[Begin]
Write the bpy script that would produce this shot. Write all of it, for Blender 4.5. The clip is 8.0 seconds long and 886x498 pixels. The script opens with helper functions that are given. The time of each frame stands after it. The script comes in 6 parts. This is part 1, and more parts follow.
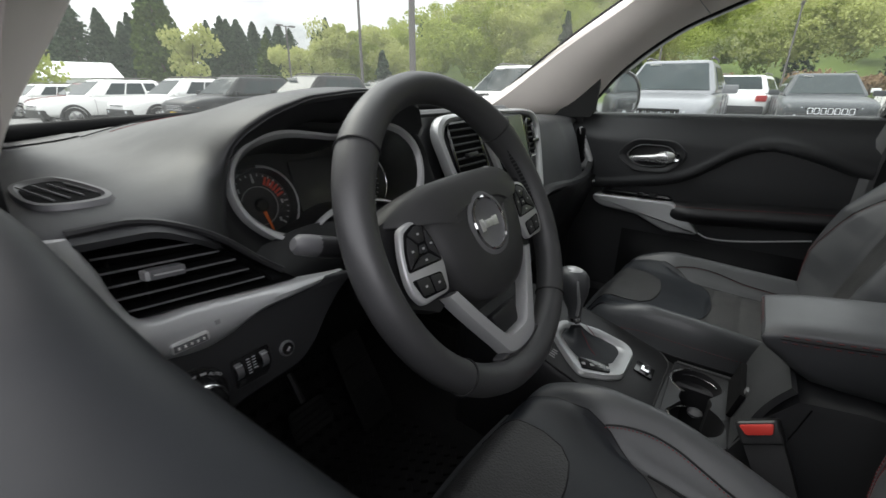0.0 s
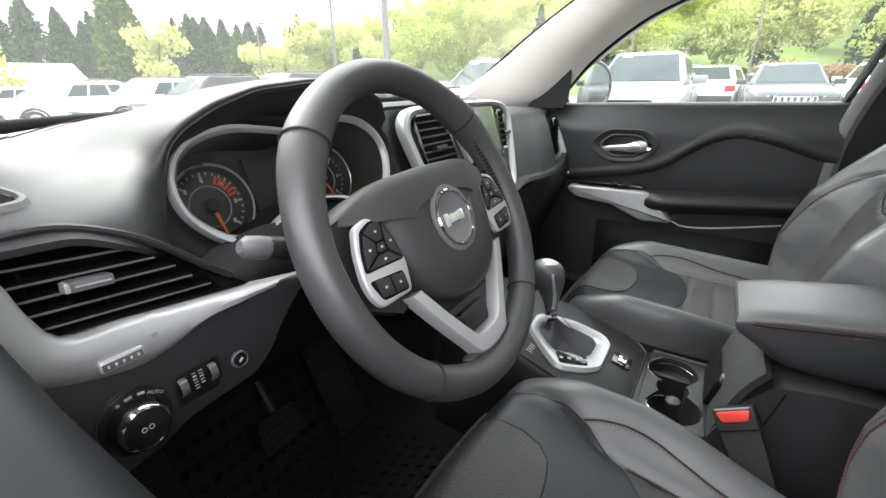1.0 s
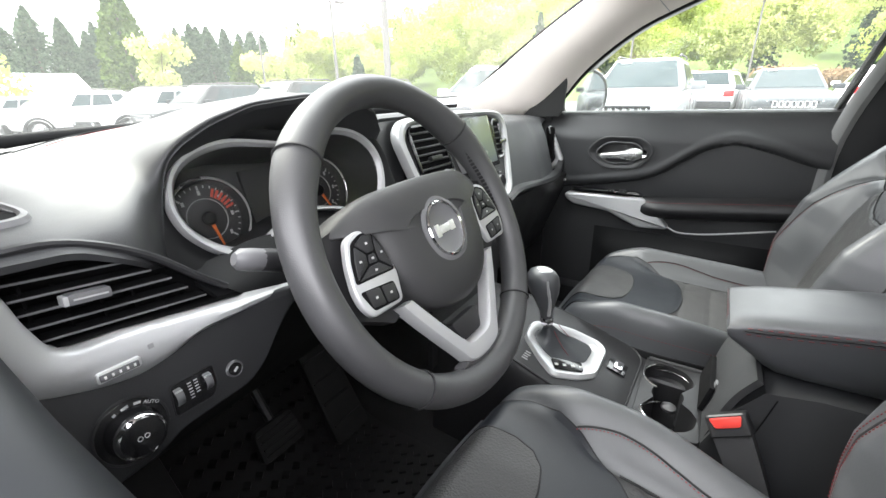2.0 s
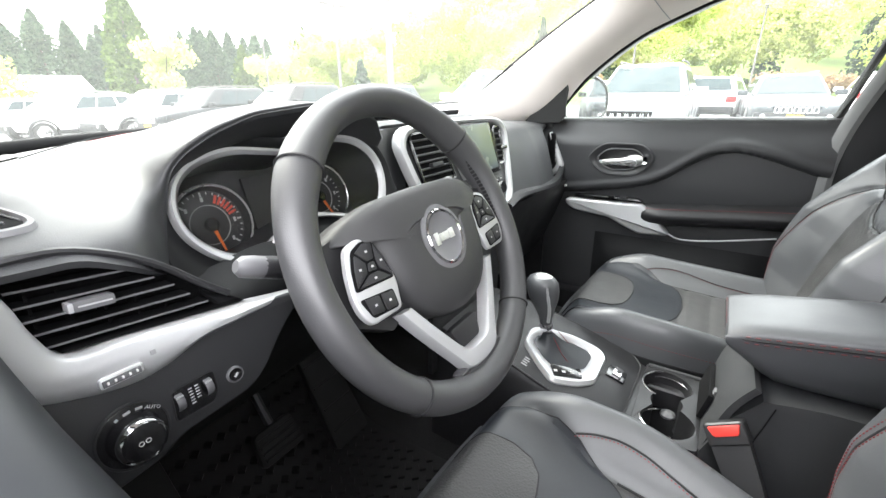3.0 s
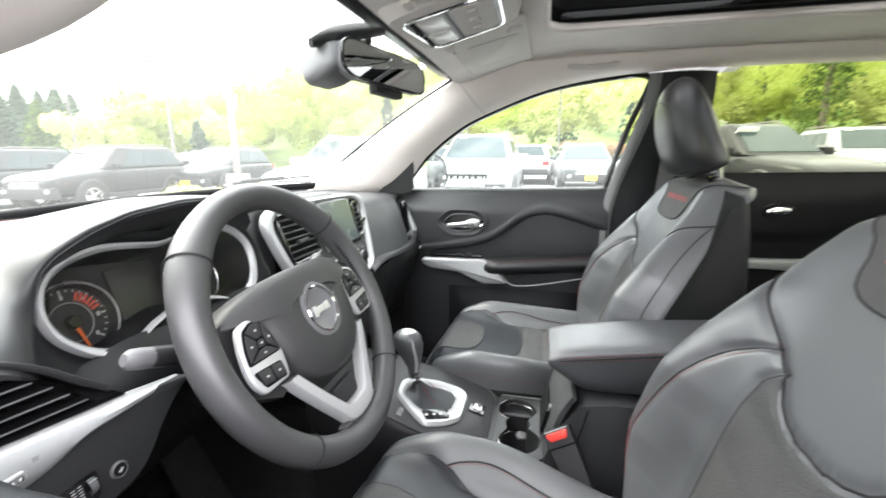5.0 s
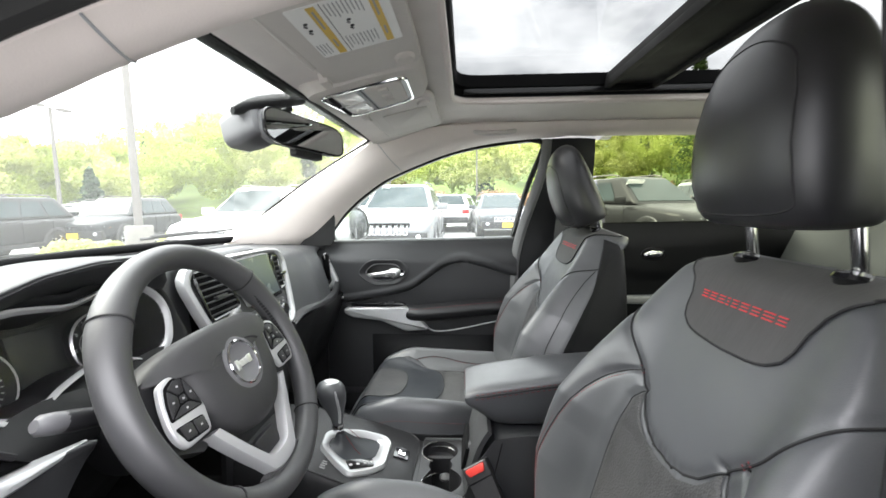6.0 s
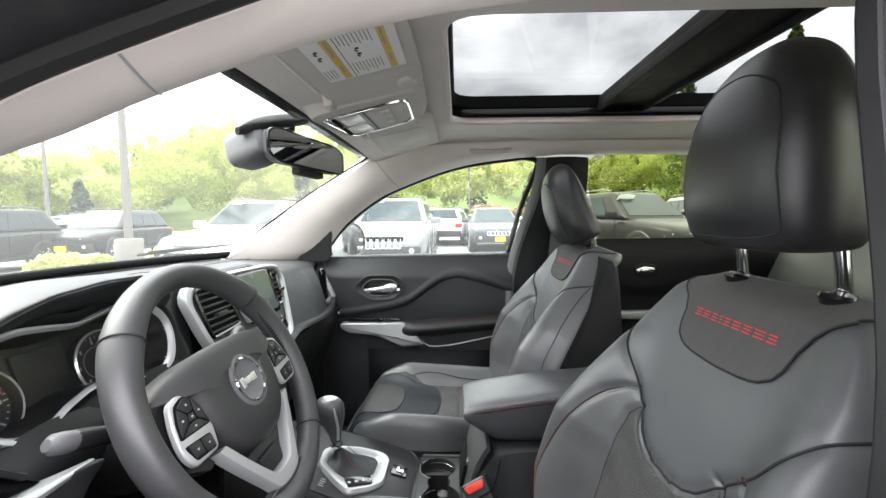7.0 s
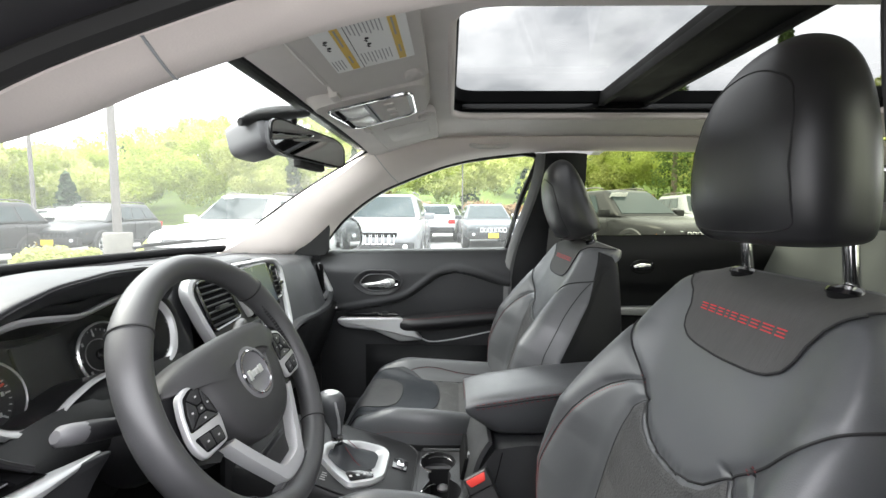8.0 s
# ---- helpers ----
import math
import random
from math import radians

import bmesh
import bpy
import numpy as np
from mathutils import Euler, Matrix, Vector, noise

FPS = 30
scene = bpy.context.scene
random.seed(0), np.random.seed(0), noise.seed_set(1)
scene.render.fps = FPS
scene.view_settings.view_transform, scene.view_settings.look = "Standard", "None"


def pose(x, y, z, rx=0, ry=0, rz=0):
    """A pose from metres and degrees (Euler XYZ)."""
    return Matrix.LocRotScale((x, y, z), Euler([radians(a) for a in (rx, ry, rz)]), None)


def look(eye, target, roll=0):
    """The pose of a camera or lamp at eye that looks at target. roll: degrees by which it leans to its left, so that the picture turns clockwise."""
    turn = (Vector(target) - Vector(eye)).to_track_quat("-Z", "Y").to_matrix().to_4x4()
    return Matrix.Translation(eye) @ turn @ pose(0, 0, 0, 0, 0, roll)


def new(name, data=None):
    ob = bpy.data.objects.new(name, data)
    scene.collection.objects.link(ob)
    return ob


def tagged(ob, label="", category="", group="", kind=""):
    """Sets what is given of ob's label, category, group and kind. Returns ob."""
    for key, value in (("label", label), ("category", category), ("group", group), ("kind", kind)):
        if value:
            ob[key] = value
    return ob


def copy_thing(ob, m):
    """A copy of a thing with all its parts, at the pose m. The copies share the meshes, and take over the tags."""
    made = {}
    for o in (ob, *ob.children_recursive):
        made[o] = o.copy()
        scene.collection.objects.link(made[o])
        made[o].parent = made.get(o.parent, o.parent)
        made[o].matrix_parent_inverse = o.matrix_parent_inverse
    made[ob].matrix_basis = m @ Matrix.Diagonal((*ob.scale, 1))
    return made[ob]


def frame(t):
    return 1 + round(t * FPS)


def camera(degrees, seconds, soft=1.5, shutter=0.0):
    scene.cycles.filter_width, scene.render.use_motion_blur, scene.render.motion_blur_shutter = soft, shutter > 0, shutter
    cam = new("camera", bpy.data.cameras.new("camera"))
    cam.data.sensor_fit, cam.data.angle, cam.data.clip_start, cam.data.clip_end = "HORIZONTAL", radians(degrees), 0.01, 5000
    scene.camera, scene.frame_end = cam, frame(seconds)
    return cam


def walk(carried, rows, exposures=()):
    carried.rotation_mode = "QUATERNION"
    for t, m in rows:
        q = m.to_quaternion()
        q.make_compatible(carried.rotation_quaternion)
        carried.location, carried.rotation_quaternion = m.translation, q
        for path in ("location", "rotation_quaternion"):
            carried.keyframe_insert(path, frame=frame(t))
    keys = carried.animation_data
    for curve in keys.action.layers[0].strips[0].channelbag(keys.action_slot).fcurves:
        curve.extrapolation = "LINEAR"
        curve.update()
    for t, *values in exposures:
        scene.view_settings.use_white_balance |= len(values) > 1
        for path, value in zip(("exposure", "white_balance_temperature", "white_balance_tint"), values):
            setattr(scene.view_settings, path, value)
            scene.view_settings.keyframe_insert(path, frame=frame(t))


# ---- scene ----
cam = camera(92.8, 8.0, shutter=0.5)
PATH = [
    (0, (-0.7849, -0.2309, 1.1789), (0.7453, 0.8370, 0.4592), 0.41),
    (0.5, (-0.7598, -0.2274, 1.1720), (0.7942, 0.7902, 0.4307), -0.11),
    (1, (-0.7560, -0.2345, 1.1709), (0.8158, 0.7588, 0.4342), -0.61),
    (1.5, (-0.7562, -0.2426, 1.1738), (0.8213, 0.7523, 0.4513), -0.91),
    (3, (-0.7574, -0.2517, 1.1847), (0.8207, 0.7619, 0.4903), -0.71),
    (3.5, (-0.7604, -0.2526, 1.1857), (0.8354, 0.7425, 0.5050), -0.31),
    (4, (-0.7717, -0.2634, 1.1926), (0.8805, 0.6535, 0.5373), 0.27),
    (4.5, (-0.8049, -0.2719, 1.2104), (0.9779, 0.4410, 0.6506), -0.36),
    (5, (-0.8513, -0.2870, 1.2302), (1.0478, 0.1624, 0.7923), -0.29),
    (5.2, (-0.8674, -0.2926, 1.2281), (1.0658, 0.0534, 0.8499), -0.10),
    (6.3, (-0.9304, -0.3166, 1.2559), (1.0600, -0.2521, 1.0717), -0.57),
    (6.5, (-0.9334, -0.3146, 1.2579), (1.0594, -0.2531, 1.0996), -0.57),
    (7, (-0.9371, -0.3005, 1.2579), (1.0557, -0.2310, 1.1026), -0.27),
    (7.5, (-0.9388, -0.2895, 1.2559), (1.0542, -0.2450, 1.0956), -0.08),
    (8, (-0.9365, -0.2775, 1.2529), (1.0557, -0.2440, 1.0806), 0.22),
]
EXPOSURES = [(0.0, 0.50), (0.5, 1.58), (1.0, 2.0), (1.5, 2.20), (3.0, 2.74), (4.5, 2.82), (5.2, 2.6), (6.5, 2.22), (8.0, 2.12)]
walk(cam, [(t, look(eye, target, roll)) for t, eye, target, roll in PATH], EXPOSURES)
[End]
**What to work on**
Using the data above, extract exactly the lines from the one that holds "carried.location, carried.rotation_quaternion = m.translation, q" to the one that holds "for curve in", both ends included, and no others.

**Output**
        carried.location, carried.rotation_quaternion = m.translation, q
        for path in ("location", "rotation_quaternion"):
            carried.keyframe_insert(path, frame=frame(t))
    keys = carried.animation_data
    for curve in keys.action.layers[0].strips[0].channelbag(keys.action_slot).fcurves:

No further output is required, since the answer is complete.